Omelia (24-12-2002)
Paolo Curtaz
Commento Luca 1,67-79

Zaccaria stringe tra le mani il suo bambino, frutto dell'intervento straordinario di Dio, un bambino particolare, il più grande dei profeti, spinto da sua moglie Elisabetta, il giorno della circoncisione a piegarsi alla volontà salvifica di Dio, finalmente interrompe il suo silenzio forzato, il suo ritiro spirituale durato nove mesi. E parla. Le sue parole sono benedizione e lode, sono stupore e meraviglia dinnanzi alla volontà salvifica e prodigiosa di Dio.
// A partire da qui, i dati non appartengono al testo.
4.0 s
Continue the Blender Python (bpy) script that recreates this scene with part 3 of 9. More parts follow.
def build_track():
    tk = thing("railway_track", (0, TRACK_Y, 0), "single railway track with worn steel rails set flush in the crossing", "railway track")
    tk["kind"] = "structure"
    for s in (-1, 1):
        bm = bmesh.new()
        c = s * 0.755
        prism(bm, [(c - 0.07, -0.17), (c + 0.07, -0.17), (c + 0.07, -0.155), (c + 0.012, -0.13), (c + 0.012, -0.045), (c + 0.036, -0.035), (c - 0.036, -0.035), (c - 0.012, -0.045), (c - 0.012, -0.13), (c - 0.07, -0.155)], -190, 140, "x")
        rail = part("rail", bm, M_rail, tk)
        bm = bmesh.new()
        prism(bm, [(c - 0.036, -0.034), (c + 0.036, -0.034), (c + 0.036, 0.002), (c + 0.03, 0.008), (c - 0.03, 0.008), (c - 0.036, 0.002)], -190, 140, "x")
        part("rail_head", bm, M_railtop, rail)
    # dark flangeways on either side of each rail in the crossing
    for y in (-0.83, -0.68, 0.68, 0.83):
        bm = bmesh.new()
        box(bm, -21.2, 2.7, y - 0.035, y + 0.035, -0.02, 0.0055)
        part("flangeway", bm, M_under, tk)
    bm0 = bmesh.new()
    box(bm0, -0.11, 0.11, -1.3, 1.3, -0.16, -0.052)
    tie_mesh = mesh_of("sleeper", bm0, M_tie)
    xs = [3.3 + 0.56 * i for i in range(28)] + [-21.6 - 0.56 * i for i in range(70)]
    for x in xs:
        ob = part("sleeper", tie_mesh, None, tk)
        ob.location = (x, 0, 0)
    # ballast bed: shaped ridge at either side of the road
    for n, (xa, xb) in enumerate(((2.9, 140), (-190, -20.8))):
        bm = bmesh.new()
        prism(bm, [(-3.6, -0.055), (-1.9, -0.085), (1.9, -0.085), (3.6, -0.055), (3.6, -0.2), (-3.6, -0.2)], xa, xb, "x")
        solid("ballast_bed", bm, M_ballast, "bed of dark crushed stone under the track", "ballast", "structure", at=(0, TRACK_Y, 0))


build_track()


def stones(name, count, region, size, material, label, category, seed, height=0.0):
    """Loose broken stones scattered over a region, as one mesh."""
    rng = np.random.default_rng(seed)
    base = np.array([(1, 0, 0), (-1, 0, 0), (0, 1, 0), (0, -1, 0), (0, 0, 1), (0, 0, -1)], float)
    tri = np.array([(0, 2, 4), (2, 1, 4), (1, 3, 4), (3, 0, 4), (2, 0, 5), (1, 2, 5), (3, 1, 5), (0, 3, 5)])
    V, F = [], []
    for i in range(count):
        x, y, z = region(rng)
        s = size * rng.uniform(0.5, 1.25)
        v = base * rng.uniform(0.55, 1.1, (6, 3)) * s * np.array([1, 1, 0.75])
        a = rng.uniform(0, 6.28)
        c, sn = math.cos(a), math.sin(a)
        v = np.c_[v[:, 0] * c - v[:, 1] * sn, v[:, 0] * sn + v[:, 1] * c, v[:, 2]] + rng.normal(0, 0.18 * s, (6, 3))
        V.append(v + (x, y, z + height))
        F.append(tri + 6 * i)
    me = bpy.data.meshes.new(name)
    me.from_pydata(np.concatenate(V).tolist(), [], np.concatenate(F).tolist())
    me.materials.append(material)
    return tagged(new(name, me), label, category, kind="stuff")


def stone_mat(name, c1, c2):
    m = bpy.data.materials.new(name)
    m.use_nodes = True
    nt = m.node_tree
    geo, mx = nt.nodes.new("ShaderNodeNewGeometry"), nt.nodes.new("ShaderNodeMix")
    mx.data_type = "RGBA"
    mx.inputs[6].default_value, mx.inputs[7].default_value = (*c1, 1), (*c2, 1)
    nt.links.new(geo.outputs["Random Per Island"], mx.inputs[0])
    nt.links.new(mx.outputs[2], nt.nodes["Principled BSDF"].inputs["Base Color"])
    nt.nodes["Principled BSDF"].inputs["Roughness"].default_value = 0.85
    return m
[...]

Il grande silenzio di Zaccaria ha impreziosito la sua voce, ha spalancato la sua mente, ora vede, ora capisce, ora legge nelle pieghe della storia, una storia alternativa che si sta svolgendo lì, proprio sotto i suoi occhi...
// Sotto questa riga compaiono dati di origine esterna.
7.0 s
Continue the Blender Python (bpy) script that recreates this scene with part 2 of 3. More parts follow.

E' quasi Natale, amici. Festa ambigua il Natale, forse un po' rovinata dal mare di melassa – un po' interessato – che gli si è versato addosso. Fa tenerezza vedere tutti questi spot infarciti di famiglie sorridenti, di nonni sereni, di splendidi tavoli addobbati e imbanditi. Fa tristezza sapere – e un prete lo sa – di quanta malinconia susciti il Natale nelle persone sole, negli anziani che non riceveranno nessun regalo, nelle famiglie separate. Fa tristezza vedere quante persone la notte di Natale andranno a dormire presto e presto si sveglieranno, cercando di non pensare a ciò che la loro vita avrebbe potuto diventare. Non vi scoraggiate, amici. Come Zaccaria alla fine della sua lunga e tribolata vita, anche voi aspettate di vedere una salvezza, innalzate lo sguardo al grande progetto di Dio, al grande sogno, che forse non ha visto realizzare e fiorire la vostra vita, ma che – certamente – la vostra vita può attraversare...

O Astro che sorgi, splendore di luce eterna e sole di giustizia:
vieni, e illumina chi giace nelle tenebre e nell'ombra di morte.